Insurer tries to shirk duty

Insurance companies required to defend policyholders regardless if policy limits exhausted




It’s just amazing the extent to which an insurer may go in an attempt to prevent having to fulfill its obligations to policy holders.

Just ask one Vishal Malaviya, who had the misfortune to have been in a collision on October 14, 2005 and was subsequently sued by the occupant of the other car.

As required by law, Malaviya had purchased car insurance, although he had only purchased the minimum liability limit of $200,000. But with that liability coverage also came a promise to defend lawsuits commenced against him arising out of his ownership, use or operation of his car.

At least that’s what any reasonable person who had taken the time to read his car insurance policy would have thought. It’s right in section 3.3.1 of the policy language, language which has been approved by Ontario’s Superintendent of Financial Services.

That section explicitly states: “If someone sues you or other insured persons insured by this Section for losses suffered in an automobile incident, we will provide a defence and cover the costs of that defence, including investigation costs.” But, this clear language is countered by other language in the policy which Justice E.M. Morgan of the Ontario Superior Court described as “muddled and contradictory,” potentially leaving a loophole for an insurance company or its lawyers to take.

Malaviya’s insurer, Jevco Insurance Company, saw that potential loophole and tried to take advantage of it.

Here’s what they did. Even though there hadn’t been a trial or any determination of liability they decided to pay the plaintiff the full amount of the liability coverage, namely $200,000. Having paid out the policy limits, Jevco took the position that they were no longer required to defend Malaviya’s lawsuit. After all, they no longer had a financial stake in the litigation, having already paid out their maximum policy limit of $200,000.

Too bad for Malaviya, who would now have to retain and pay for his own lawyer to defend the lawsuit and so much for the promise to defend any lawsuits.

Brilliant manoeuvre

It seemed like a brilliant manoeuvre. If the plaintiff recovered more than $200,000 then Malaviya would be on the hook for any excess sum, but if the plaintiff recovered less than $200,000 Jevco could claim back the difference between the $200,000 it had paid and the actual amount recovered by the plaintiff. So what if this fancy footwork would render meaningless the insurer’s duty to defend and put Malaviya on the hook for one huge legal bill.
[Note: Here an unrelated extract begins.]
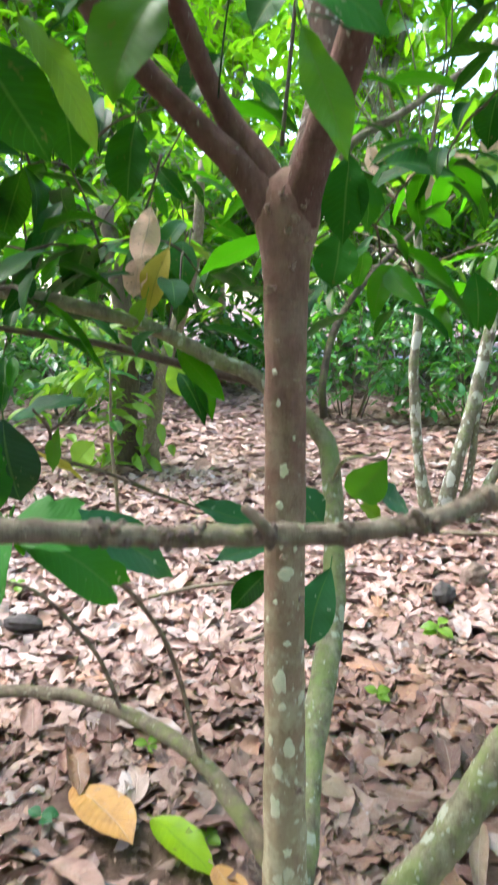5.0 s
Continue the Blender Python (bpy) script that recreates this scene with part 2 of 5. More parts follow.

But, earlier this year, Justice Morgan quickly put the kibosh to this tactic. Relying on the unequivocal language of the insurance legislation he pointed out that the obligation to defend a policyholder’s lawsuit is clear and unqualified. An insurance company is required to defend the policyholder regardless of whether the policy limits have been exhausted. Providing a defence and coverage of defence legal costs is mandatory, even if the wording of the policy is muddled and contradictory.

Any other result would have put all policyholders at the mercy of their insurance companies who could tender their policy limits and avoid having to pay the costs of defending lawsuits. It would have destroyed the peace of mind policyholders are entitled to have knowing that if sued they will be defended by their insurers.

Of course, the result does leave Malaviya in an odd situation. He now faces being defended by an insurance company with no real vested interest in the lawsuit. What’s to stop Jevco from instructing its lawyers to settle quickly or not defend vigorously, leaving Malaviya with a large judgment to pay?

If that were to happen then Malaviya could sue Jevco for bad faith conduct or the lawyer it appointed for negligence.

But then I’d have another column to write.